The Grand Finale: Why We Can’t Look Away

So why do we keep watching this trainwreck? Because Hollywood’s hypocrisy, lunacy, and insanity are the ultimate guilty pleasure. It’s like watching a reality show where the cast is unaware they’re the punchline. We tune in to see them preach about saving the world while living like modern-day royalty, to laugh at their bizarre rituals and meltdowns, and to marvel at how they manage to take themselves so seriously while the rest of us are just trying to pay rent.
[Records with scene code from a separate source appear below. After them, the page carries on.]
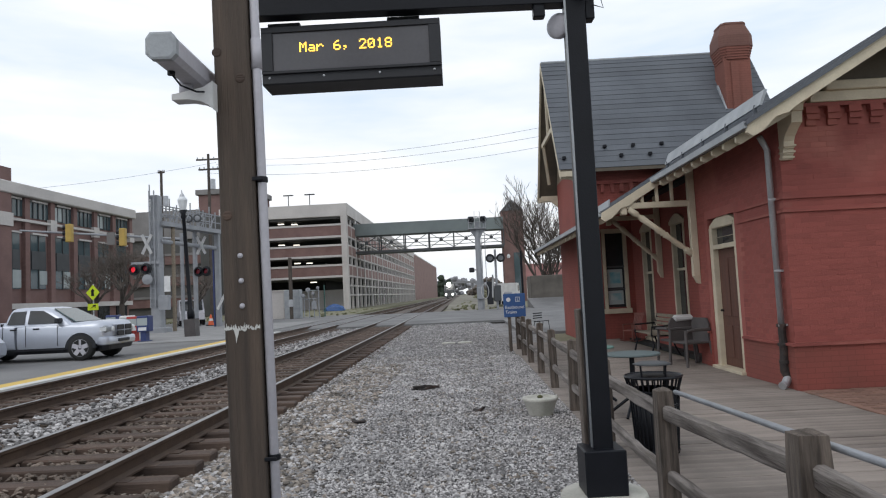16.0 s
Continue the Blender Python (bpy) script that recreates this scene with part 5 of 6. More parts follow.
def street_lamp():
    t = thing("street_lamp", -13.33, 32.9, 0.08, 0, "black post-top street lamp with a pale glass lantern", "street lamp")
    t.matrix_basis = pose(-13.14, 32.9, 0.08, 0, -2.9, 0)
    part("base", prism([(-0.27, -0.27), (0.27, -0.27), (0.27, 0.27), (-0.27, 0.27)], "xy", 0, 0.85), "grey_plastic", t, "square brown plinth")
    part("post", lathe([(0.17, 0.85), (0.17, 1.2), (0.1, 1.35), (0.085, 5.7), (0.14, 5.8), (0.1, 5.95), (0.2, 6.15)], n=14), "black", t, smooth=True)
    part("globe", lathe([(0.15, 6.15), (0.25, 6.62), (0.24, 6.68), (0.14, 6.8), (0.1, 6.82)], n=8), "globe", t, "faceted pale glass lantern")
    part("finial", lathe([(0.13, 6.8), (0.11, 6.9), (0.04, 7.0), (0.015, 7.16)], n=10), "grey_metal", t)


def news_boxes():
    for x, y, m, lab, h in ((-14.08, 30.0, "blue_paint", "dark blue newspaper box with a glass window", 1.12), (-14.78, 30.5, "red_paint", "faded red steel newspaper box", 1.1), (-15.3, 30.9, "white", "white steel newspaper box", 1.15), (-16.3, 31.6, "blue_paint", "blue steel newspaper box", 1.2), (-16.9, 32.2, "orange", "orange plastic newspaper box", 1.0)):
        t = thing("newspaper_box", x, y, 0.1, 0, lab, "newspaper box", "newspaper boxes")
        part("cabinet", box(-0.26, 0.26, -0.25, 0.25, 0.42, h, 0.03), m, t)
        part("pedestal", box(-0.13, 0.13, -0.15, 0.15, 0.04, 0.42), m, t)
        part("foot_plate", box(-0.24, 0.24, -0.22, 0.22, 0.0, 0.04, 0.01), m, t)
        part("window", box(-0.22, 0.22, -0.26, -0.245, h - 0.42, h - 0.1), "pale_blind", t)
        part("notice", box(-0.18, 0.18, -0.258, -0.246, 0.48, 0.62), "white", t)


def wheel(parent, x, y, r, w):
    s = 1 if y > 0 else -1
    wh = part("wheel", lathe([(r * 0.62, -w / 2), (r * 0.93, -w / 2), (r, -w / 2 + 0.04), (r, w / 2 - 0.04), (r * 0.93, w / 2), (r * 0.62, w / 2)], (x, y, r), (0, s, 0), 28), "tyre", parent, "black tyre", True)
    part("rim", lathe([(r * 0.66, w / 2 - 0.02), (r * 0.62, w / 2 + 0.004), (r * 0.55, w / 2 - 0.05), (0.05, w / 2 - 0.05)], (x, y, r), (0, s, 0), 24), "steel_dark", wh)
    part("rim_lip", lathe([(r * 0.56, w / 2 - 0.02), (r * 0.66, w / 2 + 0.004), (r * 0.68, w / 2 - 0.01), (r * 0.58, w / 2 - 0.03)], (x, y, r), (0, s, 0), 28), "conduit", wh)
    for k in range(5):
        a = 2 * math.pi * k / 5 + 0.3
        part("spoke", beam((x, y + s * (w / 2 - 0.02), r), (x + 0.62 * r * math.cos(a), y + s * (w / 2 - 0.01), r + 0.62 * r * math.sin(a)), 0.06, 0.13), "conduit", wh)
    part("hub", lathe([(0.07, w / 2 - 0.04), (0.06, w / 2 + 0.015), (0.01, w / 2 + 0.02)], (x, y, r), (0, s, 0), 12), "chrome", wh)


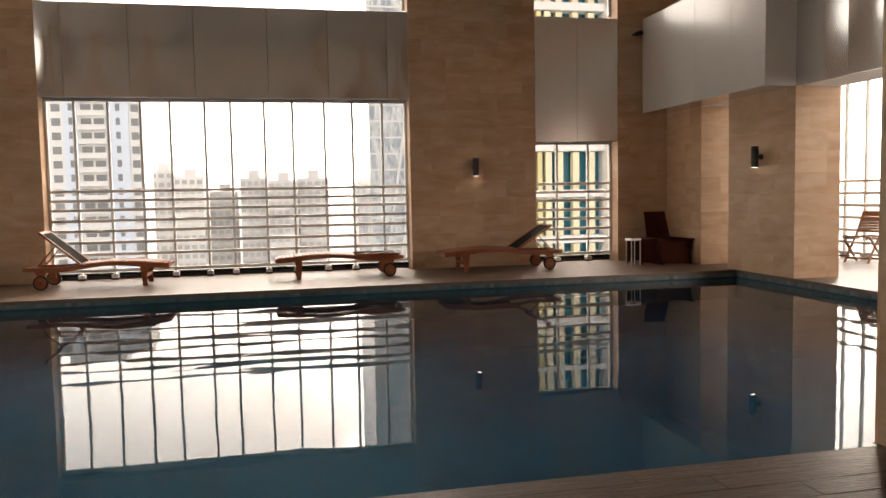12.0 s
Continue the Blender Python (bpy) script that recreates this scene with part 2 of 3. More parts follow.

In the end, Hollywood’s stars are less role models and more like characters in a cosmic comedy. They’re the jesters in a court of their own making, dancing for our entertainment while pretending they’re kings and queens. So the next time you see an actor pontificating about climate change from their private jet or an actress selling you a $200 face cream made from “moon essence,” just laugh. It’s all part of the show, and in Hollywood, the show never stops.